Enforcement of the law is rare, but Republican state Rep. David Willis says the bill is needed to protect people who are having harmless fun. Willis said he felt the need to file a bill after hearing of a dispute between one of his Union County constituents and their homeowners association.
The types of games people are playing in their homes do not need to be broken up by HOAs or law enforcement, Willis said.
“Nobody's betting the farm,” he said. “Nobody's losing a mortgage. Folks have been getting together and doing this long before any of us were alive and they’ll continue long after we're gone.”

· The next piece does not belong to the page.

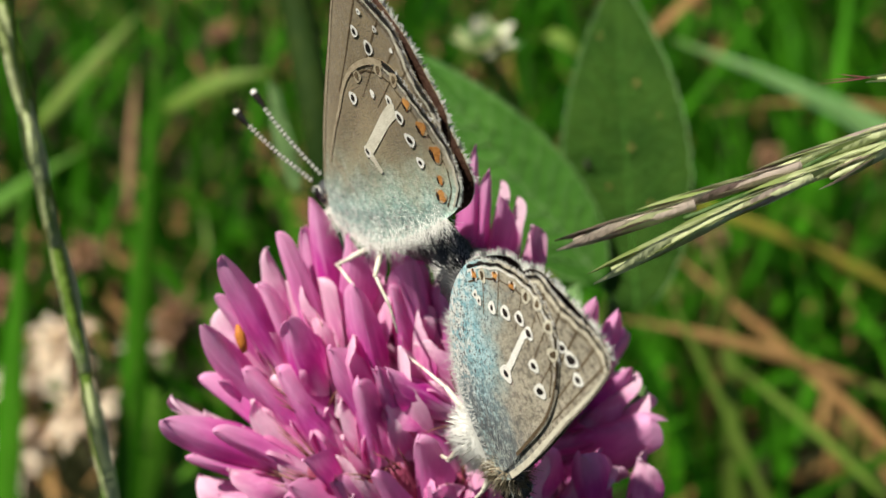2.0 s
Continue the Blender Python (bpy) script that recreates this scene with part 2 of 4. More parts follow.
def spline(points, steps, closed=False):
    """A smooth curve through points."""
    pts = [Vector(p) for p in points]
    n = len(pts)
    out = []
    for i in range(n if closed else n - 1):
        if closed:
            a, b, c, d = pts[i - 1], pts[i], pts[(i + 1) % n], pts[(i + 2) % n]
        else:
            a, b, c, d = pts[max(i - 1, 0)], pts[i], pts[i + 1], pts[min(i + 2, n - 1)]
        for k in range(steps):
            s = k / steps
            out.append(0.5 * (2 * b + (c - a) * s + (2 * a - 5 * b + 4 * c - d) * s * s + (3 * b - a - 3 * c + d) * s ** 3))
    if not closed:
        out.append(pts[-1])
    return out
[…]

The committee voted 7-3 to advance Willis’s bill to the House Rules Committee — but only after several members expressed concerns that it could expand organized gambling around the state.
State Rep. Dean Arp, a fellow Union County Republican, pointed to a part of the bill allowing gambling in a community clubhouse or “similar structure.”
“The way this bill is written … you can open this up to casino style gaming tables across the state, possibly inadvertently,” Arp said. He said he thinks the bill is unnecessary, adding: “I don't know of anybody who's been arrested” by playing games in private.
State Rep. Pricey Harrison, D-Guilford, said she couldn’t support the bill as written, either.
“I appreciate what you're trying to do and I understand it's crazy that you can't play poker and exchange dollar bills or whatever the stakes are in your house or in your clubhouse,” Harrison said. “But at the same time, I do have concerns … about how this is being interpreted and potentially expanded to something that you all aren’t intending.”
Willis said he’d be willing to change the language of the bill to close any loopholes that might lead to the creation of gambling rings. He noted that the bill explicitly forbids slot machines and electronic gambling machines.
Willis’s proposal comes a year after state lawmakers made it legal to gamble on sports in North Carolina. Sports bettors wagered more than $5 billion in North Carolina last year.